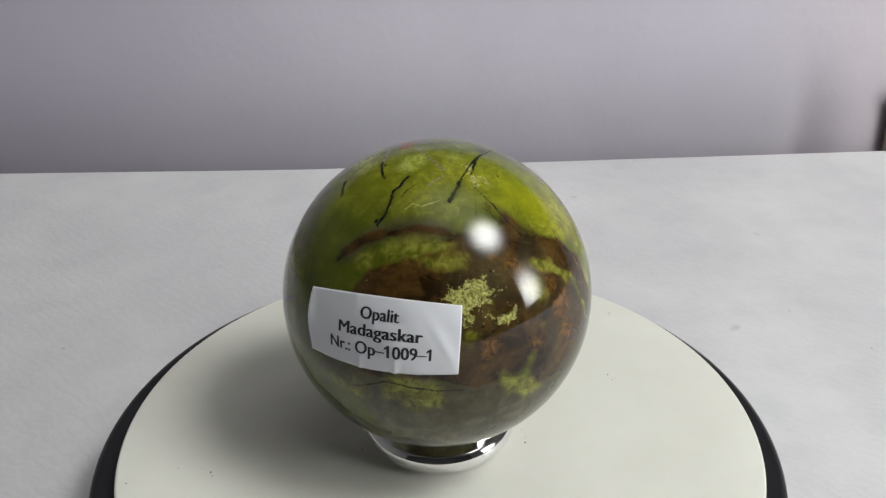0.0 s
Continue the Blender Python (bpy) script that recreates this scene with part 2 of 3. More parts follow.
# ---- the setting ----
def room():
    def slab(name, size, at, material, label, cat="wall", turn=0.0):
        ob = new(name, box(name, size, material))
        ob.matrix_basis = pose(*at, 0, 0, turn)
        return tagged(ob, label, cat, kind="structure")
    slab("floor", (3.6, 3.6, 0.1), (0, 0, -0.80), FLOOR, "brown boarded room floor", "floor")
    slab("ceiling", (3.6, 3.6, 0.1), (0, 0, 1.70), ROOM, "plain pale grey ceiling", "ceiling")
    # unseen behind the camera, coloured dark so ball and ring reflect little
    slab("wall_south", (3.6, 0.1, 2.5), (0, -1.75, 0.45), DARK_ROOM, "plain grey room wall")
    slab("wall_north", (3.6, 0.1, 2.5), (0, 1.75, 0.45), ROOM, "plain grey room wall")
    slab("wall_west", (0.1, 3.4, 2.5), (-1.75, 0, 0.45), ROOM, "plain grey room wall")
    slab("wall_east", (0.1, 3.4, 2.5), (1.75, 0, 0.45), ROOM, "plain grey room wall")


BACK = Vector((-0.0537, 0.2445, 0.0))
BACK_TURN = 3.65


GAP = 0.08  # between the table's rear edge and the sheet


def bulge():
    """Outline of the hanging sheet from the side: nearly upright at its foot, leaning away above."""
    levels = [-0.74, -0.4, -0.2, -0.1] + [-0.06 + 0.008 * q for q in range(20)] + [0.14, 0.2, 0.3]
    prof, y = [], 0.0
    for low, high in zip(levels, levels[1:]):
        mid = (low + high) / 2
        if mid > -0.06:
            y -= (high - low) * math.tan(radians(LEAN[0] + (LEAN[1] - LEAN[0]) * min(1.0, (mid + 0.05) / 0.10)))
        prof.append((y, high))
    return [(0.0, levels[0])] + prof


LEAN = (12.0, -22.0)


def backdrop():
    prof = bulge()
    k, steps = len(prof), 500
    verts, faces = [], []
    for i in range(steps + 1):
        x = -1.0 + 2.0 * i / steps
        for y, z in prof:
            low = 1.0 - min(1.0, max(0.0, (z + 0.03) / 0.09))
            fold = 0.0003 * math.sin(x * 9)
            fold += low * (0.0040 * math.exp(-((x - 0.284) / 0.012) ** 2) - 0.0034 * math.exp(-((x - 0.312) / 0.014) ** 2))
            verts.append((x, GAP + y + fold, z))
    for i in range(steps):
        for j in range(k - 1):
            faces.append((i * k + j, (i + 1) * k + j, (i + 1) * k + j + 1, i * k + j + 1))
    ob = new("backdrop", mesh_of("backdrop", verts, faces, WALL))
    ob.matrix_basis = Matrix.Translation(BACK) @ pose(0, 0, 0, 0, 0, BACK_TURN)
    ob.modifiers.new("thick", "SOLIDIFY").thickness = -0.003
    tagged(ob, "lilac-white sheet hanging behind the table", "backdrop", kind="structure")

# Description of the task
Return each line exactly as written. Any picture gets left out.

# Correct answer
0.0 s
Continue the Blender Python (bpy) script that recreates this scene with part 2 of 3. More parts follow.
# ---- the setting ----
def room():
    def slab(name, size, at, material, label, cat="wall", turn=0.0):
        ob = new(name, box(name, size, material))
        ob.matrix_basis = pose(*at, 0, 0, turn)
        return tagged(ob, label, cat, kind="structure")
    slab("floor", (3.6, 3.6, 0.1), (0, 0, -0.80), FLOOR, "brown boarded room floor", "floor")
    slab("ceiling", (3.6, 3.6, 0.1), (0, 0, 1.70), ROOM, "plain pale grey ceiling", "ceiling")
    # unseen behind the camera, coloured dark so ball and ring reflect little
    slab("wall_south", (3.6, 0.1, 2.5), (0, -1.75, 0.45), DARK_ROOM, "plain grey room wall")
    slab("wall_north", (3.6, 0.1, 2.5), (0, 1.75, 0.45), ROOM, "plain grey room wall")
    slab("wall_west", (0.1, 3.4, 2.5), (-1.75, 0, 0.45), ROOM, "plain grey room wall")
    slab("wall_east", (0.1, 3.4, 2.5), (1.75, 0, 0.45), ROOM, "plain grey room wall")


BACK = Vector((-0.0537, 0.2445, 0.0))
BACK_TURN = 3.65


GAP = 0.08  # between the table's rear edge and the sheet


def bulge():
    """Outline of the hanging sheet from the side: nearly upright at its foot, leaning away above."""
    levels = [-0.74, -0.4, -0.2, -0.1] + [-0.06 + 0.008 * q for q in range(20)] + [0.14, 0.2, 0.3]
    prof, y = [], 0.0
    for low, high in zip(levels, levels[1:]):
        mid = (low + high) / 2
        if mid > -0.06:
            y -= (high - low) * math.tan(radians(LEAN[0] + (LEAN[1] - LEAN[0]) * min(1.0, (mid + 0.05) / 0.10)))
        prof.append((y, high))
    return [(0.0, levels[0])] + prof


LEAN = (12.0, -22.0)


def backdrop():
    prof = bulge()
    k, steps = len(prof), 500
    verts, faces = [], []
    for i in range(steps + 1):
        x = -1.0 + 2.0 * i / steps
        for y, z in prof:
            low = 1.0 - min(1.0, max(0.0, (z + 0.03) / 0.09))
            fold = 0.0003 * math.sin(x * 9)
            fold += low * (0.0040 * math.exp(-((x - 0.284) / 0.012) ** 2) - 0.0034 * math.exp(-((x - 0.312) / 0.014) ** 2))
            verts.append((x, GAP + y + fold, z))
    for i in range(steps):
        for j in range(k - 1):
            faces.append((i * k + j, (i + 1) * k + j, (i + 1) * k + j + 1, i * k + j + 1))
    ob = new("backdrop", mesh_of("backdrop", verts, faces, WALL))
    ob.matrix_basis = Matrix.Translation(BACK) @ pose(0, 0, 0, 0, 0, BACK_TURN)
    ob.modifiers.new("thick", "SOLIDIFY").thickness = -0.003
    tagged(ob, "lilac-white sheet hanging behind the table", "backdrop", kind="structure")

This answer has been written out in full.